Pope Francis 60 Minutes Inside the Vatican

Pope Francis’ Friends Reveal Interesting Facts on ’60 Minutes Presents’ TV Show

Pope Francis 60 Minutes Inside the Vatican

CBS’ 60 Minutes Presents: Inside the Vatican aired Sunday, which interviewed the people who know the Bishop of Rome Best.

As is typical of the series, the 60 Minutes Presents feature on the Catholic Pope Francis uncovered a lot of interesting and revealing information shared in several interviews.

Scott Pelley quizzed a lot of key personalities in the life of the enigmatic Pontiff “who knew him best,” and here are some of the awesome things that these people had to say about the 78-year-old former Jorge Bergoglio.

Making reference to the March 2013 unveiling of the new Pope at St. Peter’s Square, in an attempt to capture the very humble personality of the Pope, Robert Mickens, an American journalist who has been covering the Vatican for more than 25 years, said “And he was just dressed so simply. There was no cape. There was no fur. … And in a simple silver cross, evidently the one that he wore when he was in Buenos Aires.”

Nobody’s ever taken the name Francis. I mean that’s an extremely challenging program just in the name,” Mickens went on to say. “He took the name Francis from Francis of Assisi, who is probably the most beloved saint you know among Catholics and especially non-Catholics. And you know had this great love for the poor, God’s creation, nature, peace. And what we’ve seen is that he lives very radically, very simply rather than some monarch prince or king or monarch pope.”

Elisabetta Pique, an old friend of the Pope who had all her kids baptized by Bergoglio before he became the pope, expressed shock that the Pope deemed her so important that he called her just 12 hours after he was crowned Pope.

I knew that he would phone me. But I didn’t expect that he phone me so quick.” She continued, “And two days later was my birthday and he phoned again so– but in that sense we have here the scandal of normality because he’s a normal man.”

“We see the scandal almost every day. Ten days ago when he went for a retreat, he wanted to go in the bus like the others and he didn’t want to go by helicopter or in his own car. This is why people love him, I think,” Elisabetta concluded.

When asked if she thought Francis ever wanted to be Pope, Elisabetta replied, “Well he himself– when he met one day people from Jesuit school and there was a little girl that ask him ‘Did you want to be a pope?’ And he said, ‘You have to be crazy to want to be a pope.‘”

Abraham Skorka, a very close, old friend to the Pope, who also happens to be his rabbi, had something different to say.

They (Skorka and Pope Francis) met debating one of the greatest of all human conflicts – Argentinian soccer. Skorka’s team often chokes in the clutch, so the fans nicknamed them chickens.

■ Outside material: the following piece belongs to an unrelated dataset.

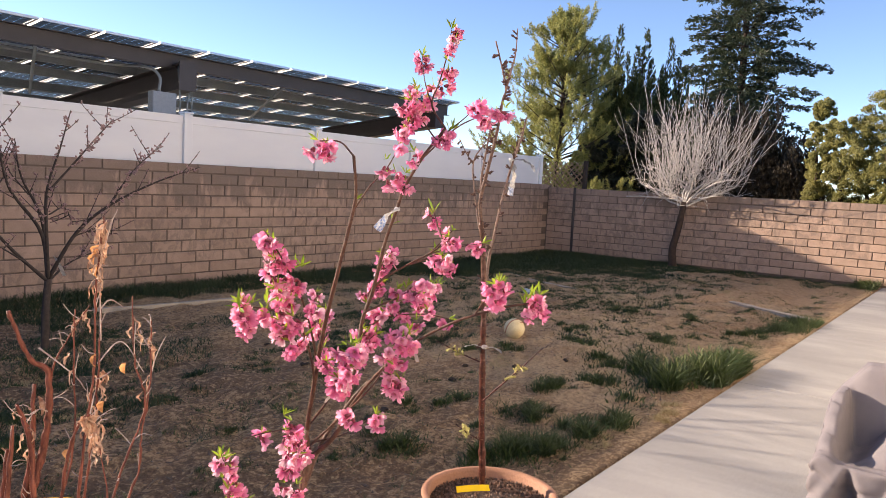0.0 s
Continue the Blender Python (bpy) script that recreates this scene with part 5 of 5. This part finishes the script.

“I guess that this year we are going to eat chicken soup,” the Pope once said to Skorka, as he recollected.

“Ohhh, I received that as an aggression, as a real aggression. But, I understood that behind the joke was a message, “Look, we can joke together. We can speak on the same level,” Skorka recalled.

Pelley asked Skorka, “The pope keeps telling everyone who will listen that he is a sinner. Chief among sinners. Why does he say that?

He replied, “Because he’s showing a way. One of the great sins of the leaders throughout the world is that they used to appear before their people as perfect persons and perfect leaders. He’s teaching what a real leader must be.”

To understand Pope Francis a tad more, CBS turned to one of the people the Pope handpicked himself – Gerald Lacroix, who was made one of the first few Cardinals.

When asked why he (Gerald) thinks that the Pope described all of the attention accorded him as “offensive,” Gerald replies: “I think maybe it’s in a way, a way to tell us, “It’s not about me.” Of course, he’s very popular. He’s very attractive. He’s such a joyful man. That, in itself, makes him a star. But what he’s telling us down deep is, “It’s not about me. Turn to the Lord.”

President Obama also had glamorous tales about the Pope, after his visit to him in the Vatican earlier in March.

“He is a wonderful man. He projects the kind of humility and kindness that is consistent with my understanding at least of Jesus’ teachings,” Obama said about his feelings being in the presence of Pope Francis.

Moving into the library, which is actually closed to the public, and only few have seen firsthand, the structure founded over  5 centuries ago is home to a vast collection of historic treasures.

UrbinoBible

Within the confines of the library lays relics like the Urbino bible, which was said to be commissioned in 1476 by the Duke of Urbino.

The Bible took years to make by hand: letter by letter, picture by picture and is decorated with real gold.

The Library also holds the kind of silver coins Judas was said to have been paid to betray Christ.